20.Jan 2021

Tough questions – smart answers? And what we learned along the way

“smartask” allows citizens to share their questions, concerns or ideas directly with national parliamentarians. It aims to enable the interaction between citizens and law makers and hence to encourage political participation. In the process of developing such a platform we learned that there is no such thing as failure, as long as you adapt your approach and try again.

So far so good

Before we started prototyping we conducted interviews with three parliamentarians. As they are part of one of our two main target groups, it was important for us to get early feedback and inputs from them. As useful as these interviews were, they also presented the first challenge: to get appointments within the set timeline. As soon as your next steps depend on previous ones, your timeline can easily be blown up. The same lesson applies to user-testing. It is a constant tradeoff between speed and accuracy and we had to learn to find the right balance. For the interviews this meant that although we could not conduct the number we had planned, we still received some qualitative feedback which allowed us to  proceed with confidence. 
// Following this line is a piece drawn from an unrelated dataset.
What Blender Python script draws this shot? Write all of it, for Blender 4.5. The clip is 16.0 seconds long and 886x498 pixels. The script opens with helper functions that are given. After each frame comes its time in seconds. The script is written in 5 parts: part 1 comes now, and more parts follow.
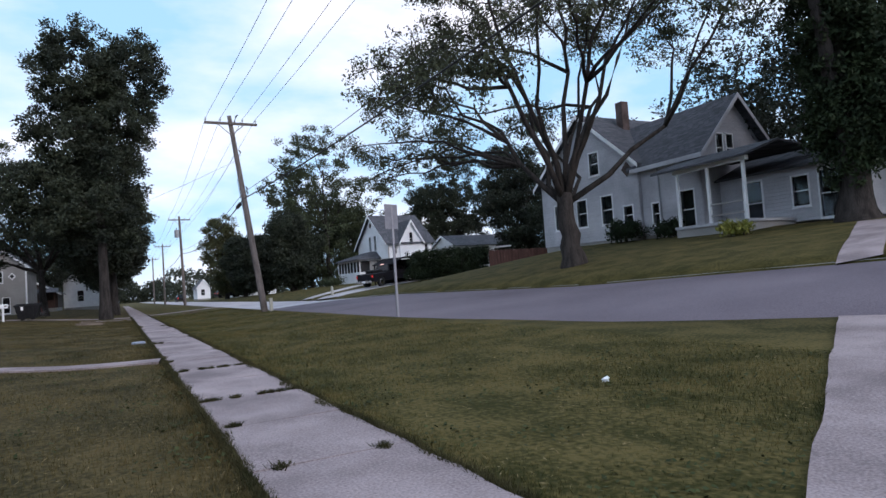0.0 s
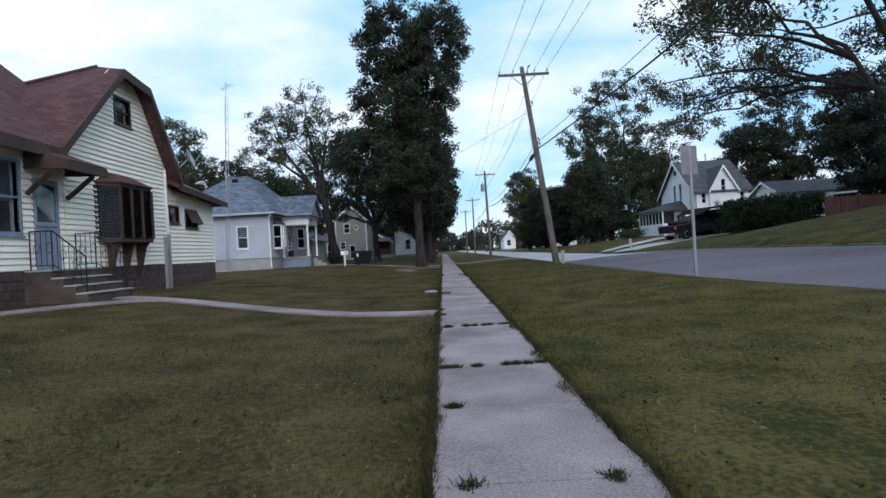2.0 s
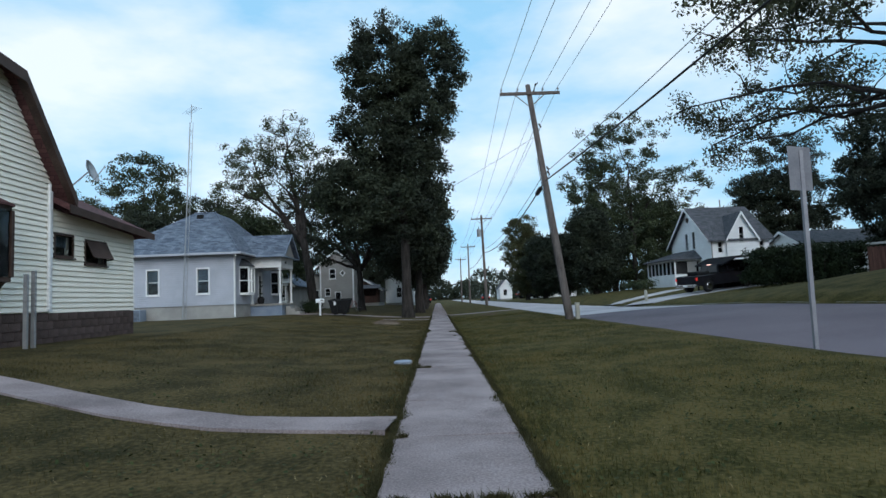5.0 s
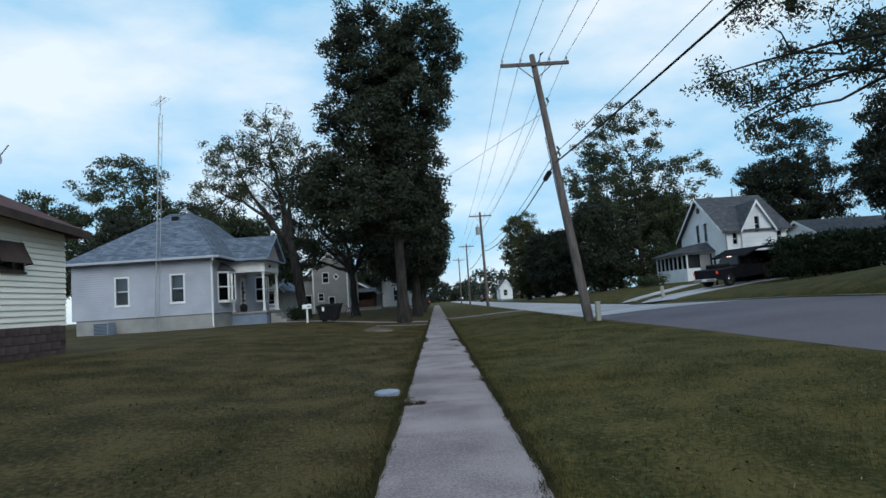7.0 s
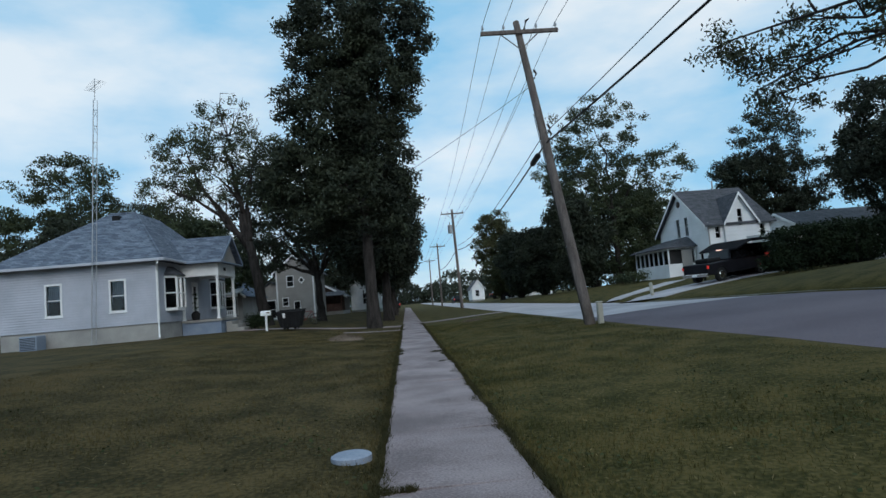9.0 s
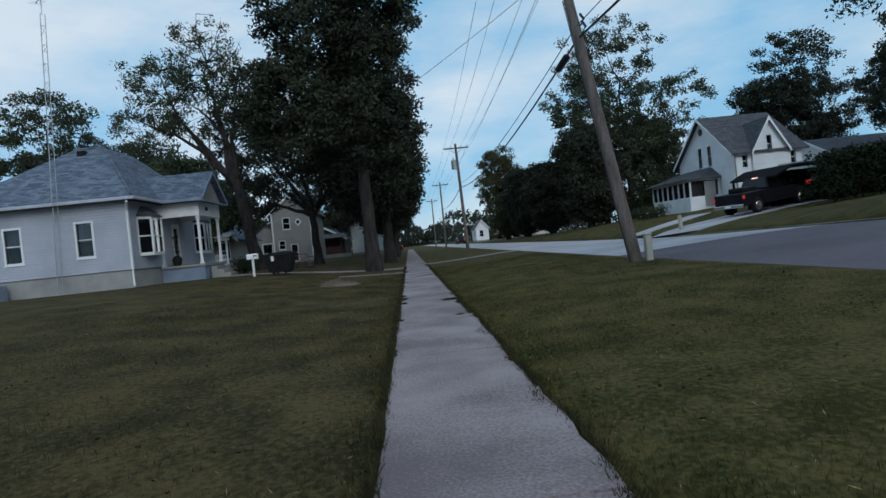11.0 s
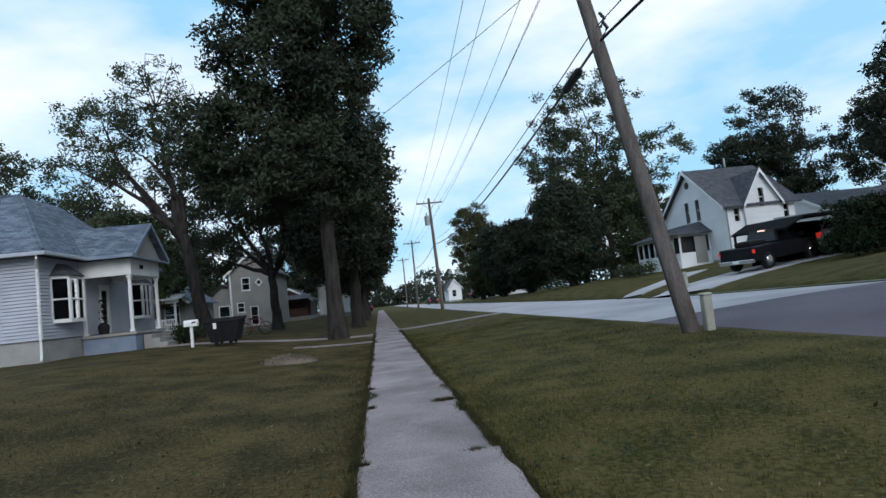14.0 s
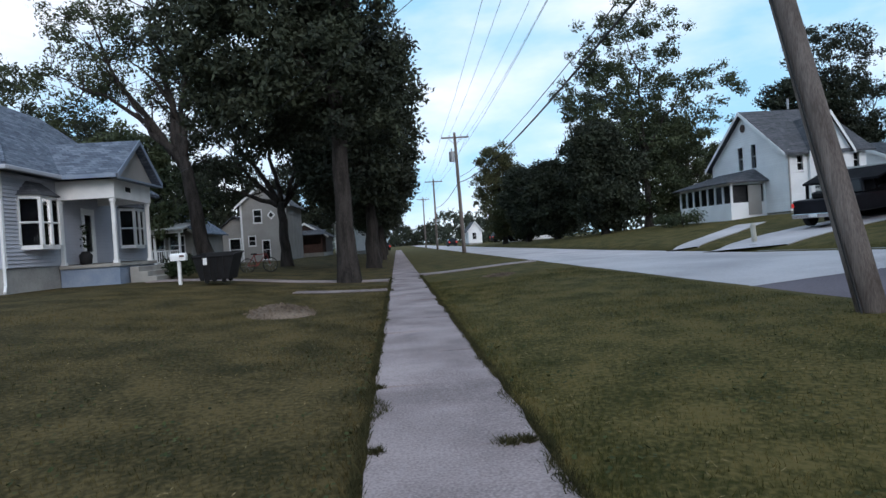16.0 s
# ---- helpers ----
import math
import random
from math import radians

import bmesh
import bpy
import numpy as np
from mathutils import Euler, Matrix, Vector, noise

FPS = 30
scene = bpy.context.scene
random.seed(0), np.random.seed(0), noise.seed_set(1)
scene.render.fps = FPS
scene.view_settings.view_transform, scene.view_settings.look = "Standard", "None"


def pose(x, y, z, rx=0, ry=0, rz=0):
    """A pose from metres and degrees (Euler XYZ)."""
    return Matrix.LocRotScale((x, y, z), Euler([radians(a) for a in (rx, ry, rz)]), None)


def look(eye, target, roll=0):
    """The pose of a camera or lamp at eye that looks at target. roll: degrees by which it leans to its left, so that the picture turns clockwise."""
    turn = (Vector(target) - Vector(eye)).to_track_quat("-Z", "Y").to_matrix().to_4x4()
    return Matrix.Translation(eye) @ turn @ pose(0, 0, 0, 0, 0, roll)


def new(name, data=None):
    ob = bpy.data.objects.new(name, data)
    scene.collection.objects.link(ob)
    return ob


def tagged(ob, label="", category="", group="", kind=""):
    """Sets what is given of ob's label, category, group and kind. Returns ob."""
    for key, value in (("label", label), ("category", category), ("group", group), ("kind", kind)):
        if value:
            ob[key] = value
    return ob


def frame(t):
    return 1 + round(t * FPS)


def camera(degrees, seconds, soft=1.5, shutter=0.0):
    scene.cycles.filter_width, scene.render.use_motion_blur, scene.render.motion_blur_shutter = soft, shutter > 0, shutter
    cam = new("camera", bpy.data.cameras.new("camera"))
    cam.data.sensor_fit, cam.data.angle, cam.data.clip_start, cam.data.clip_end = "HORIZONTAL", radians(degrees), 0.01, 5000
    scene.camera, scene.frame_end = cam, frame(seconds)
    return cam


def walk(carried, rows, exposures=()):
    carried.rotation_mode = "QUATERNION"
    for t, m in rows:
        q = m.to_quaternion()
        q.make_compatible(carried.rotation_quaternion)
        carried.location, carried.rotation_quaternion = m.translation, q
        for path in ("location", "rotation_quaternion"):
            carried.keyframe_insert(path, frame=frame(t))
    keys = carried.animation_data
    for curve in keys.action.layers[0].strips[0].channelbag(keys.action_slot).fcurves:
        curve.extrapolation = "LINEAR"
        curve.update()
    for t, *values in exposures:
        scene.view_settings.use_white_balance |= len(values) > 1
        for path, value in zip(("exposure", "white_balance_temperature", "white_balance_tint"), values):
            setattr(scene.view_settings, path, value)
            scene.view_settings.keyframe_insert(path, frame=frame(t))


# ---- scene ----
cam = camera(71.0, 16.0)
PATH = [
    (0, (-1.219, -1.703, 1.134), (-0.29, 0.066, 1.232), -3.9),
    (0.5, (-1.033, -1.589, 1.159), (-0.119, 0.189, 1.222), -8.7),
    (1, (-1.02, -1.474, 1.21), (-0.395, 0.425, 1.242), 0.0),
    (1.5, (-0.615, -1.232, 1.189), (-0.394, 0.753, 1.305), -4.7),
    (2, (-0.426, -0.643, 1.163), (-0.424, 1.357, 1.165), -3.2),
    (2.5, (-0.321, 0.22, 1.182), (-0.361, 2.214, 1.329), 0.6),
    (3, (-0.203, 0.914, 1.212), (-0.279, 2.909, 1.34), 0.9),
    (3.5, (-0.159, 1.744, 1.216), (-0.217, 3.734, 1.404), -1.5),
    (4, (-0.135, 2.871, 1.177), (-0.141, 4.864, 1.342), -3.5),
    (6.5, (-0.121, 7.304, 1.19), (-0.040, 9.296, 1.346), 0.2),
    (7, (-0.082, 8.2, 1.195), (-0.050, 10.193, 1.358), -3.7),
    (7.5, (-0.075, 9.02, 1.238), (0.037, 11.01, 1.406), -5.4),
    (8, (-0.137, 9.678, 1.252), (0.031, 11.665, 1.415), -5.9),
    (10.5, (-0.305, 14.064, 1.236), (-0.245, 16.06, 1.35), -3.1),
    (11, (-0.269, 14.782, 1.111), (-0.161, 16.779, 1.086), -5.9),
    (11.5, (-0.274, 15.056, 1.21), (0.007, 17.036, 1.249), -2.6),
    (12, (-0.299, 15.518, 1.261), (0.017, 17.484, 1.45), -4.0),
    (12.5, (-0.25, 16.338, 1.256), (-0.056, 18.323, 1.406), -3.9),
    (13, (-0.178, 17.212, 1.281), (0.008, 19.195, 1.464), -7.0),
    (13.5, (-0.17, 18.061, 1.333), (0.028, 20.042, 1.519), -8.2),
    (14, (-0.264, 18.866, 1.216), (-0.042, 20.847, 1.372), -6.3),
    (14.5, (-0.138, 19.866, 1.22), (0.028, 21.856, 1.326), -5.2),
    (15, (-0.178, 20.762, 1.229), (-0.041, 22.756, 1.32), -4.0),
    (15.5, (-0.131, 21.615, 1.319), (-0.052, 23.613, 1.374), -3.9),
    (16, (-0.264, 22.563, 1.265), (-0.117, 24.557, 1.24), -3.7),
]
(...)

…key learning: “Dream big. Start small. But most of all, start.”

Simon Sinek

Part time gives us a hard time

The project team is a joint venture between Politools (Political Research Network) and Liip AG. People from various backgrounds, different places and with diverse work schedules come together for weekly meetings. The common denominator is that most of us work part time – which turned out to be the next challenge: what’s done today can sometimes only be reviewed tomorrow and if necessary changed the day after tomorrow. The fact that everything happens virtually these days makes it somewhat easier, which allowed the following solution: Daily and very short morning-meetings during IT sprint sessions help to quickly exchange on what everyone is planning to work on that day and to ask questions to whoever is available. This guarantees the flow of information and keeps the motivation high.
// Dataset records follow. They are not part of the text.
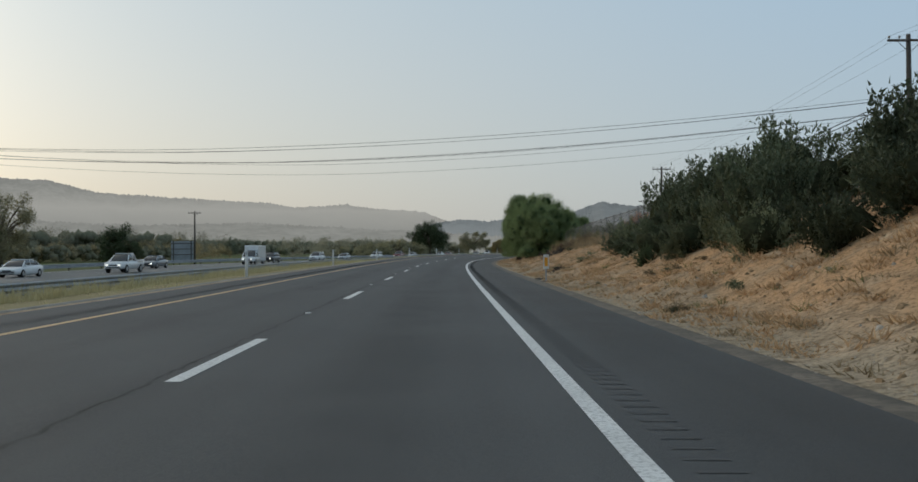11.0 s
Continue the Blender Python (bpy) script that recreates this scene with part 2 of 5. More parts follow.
def tube(bm, pts, radii, seg=8, cap=True):
    """A tapered tube through points."""
    rings = []
    for i, p in enumerate(pts):
        p = Vector(p)
        a = Vector(pts[min(i + 1, len(pts) - 1)]) - Vector(pts[max(i - 1, 0)])
        a.normalize()
        u = a.cross(Vector((0, 0, 1)) if abs(a.z) < 0.9 else Vector((1, 0, 0))).normalized()
        w = a.cross(u)
        r = radii[i] if hasattr(radii, "__len__") else radii
        rings.append([bm.verts.new(p + (u * math.cos(2 * math.pi * k / seg) + w * math.sin(2 * math.pi * k / seg)) * r) for k in range(seg)])
    for r0, r1 in zip(rings, rings[1:]):
        for k in range(seg):
            f = bm.faces.new((r0[k], r0[(k + 1) % seg], r1[(k + 1) % seg], r1[k]))
            f.smooth = seg > 5
    if cap:
        bm.faces.new(rings[0][::-1])
        bm.faces.new(rings[-1])


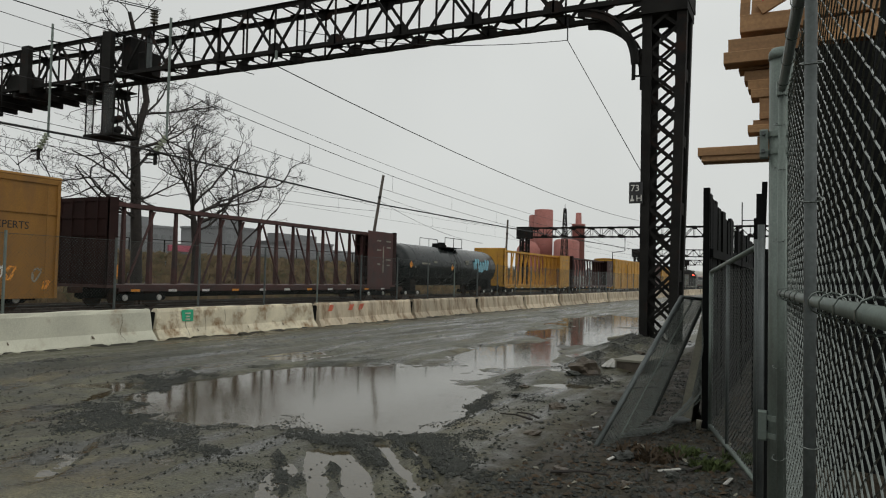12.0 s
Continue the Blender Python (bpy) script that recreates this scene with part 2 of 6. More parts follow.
SLAB = mat("pale_concrete_slab", (0.22, 0.21, 0.165), 0.7, 0.0, 0.2, 3, 40, 0.3)
LITTER = mat("white_litter", (0.45, 0.44, 0.41), 0.55, 0.0, 0.15, 9, 60, 0.1)
RAIL = mat("rail_steel", (0.11, 0.085, 0.07), 0.5, 0.5, 0.3, 5, 40, 0.2)
SIGN_BLACK = mat("black_sign", (0.018, 0.018, 0.019), 0.5, 0.0, 0.2, 5, 40, 0.05)
RED_LAMP = mat("lit_tail_lamp", (0.6, 0.03, 0.02), 0.3, 0, 0.05, 3, 10, 0, None, 0, 1, 0.5, (1.0, 0.06, 0.035, 12.0))
GREEN_LAMP = mat("lit_green_lamp", (0.02, 0.5, 0.2), 0.3, 0, 0.05, 3, 10, 0, None, 0, 1, 0.5, (0.03, 1.0, 0.35, 1.3))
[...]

…key learning: “If a picture is worth a thousand words, a prototype is worth a thousand meetings

Tom & David Kelley, IDEO

Prototype vs. MVP (Minimum Viable Product)
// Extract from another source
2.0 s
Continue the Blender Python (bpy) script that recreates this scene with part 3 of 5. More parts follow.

Since prototyping started in September, ideas have turned into tangible forms. User experience constantly improves, design concepts are refined and more features are implemented. At the end of the day you find yourself pondering over whether a button should be dark yellow or rather pastel. It happens quite often that we lose ourselves in such details instead of putting these resources into other, more important aspects of the tool. Therefore, we have to remind ourselves from time to time that it is all about the minimum viable product and that our primary goal is a functional prototype – not the final product (yet). 😉

…key learning: “Everything should be as simple as it can be, but not simpler

by Albert Einstein

In these first few months we did a lot of brainstorming, we created things, changed them later on, re-evaluated certain steps and skipped others. Critical reflection is important and sometimes we have to be brave enough to reject certain ideas as well as open enough to accept new ones. This might sound exhausting, but it really isn’t – as long as you stick to the time frame to stay on track. And don’t forget to have fun along the way!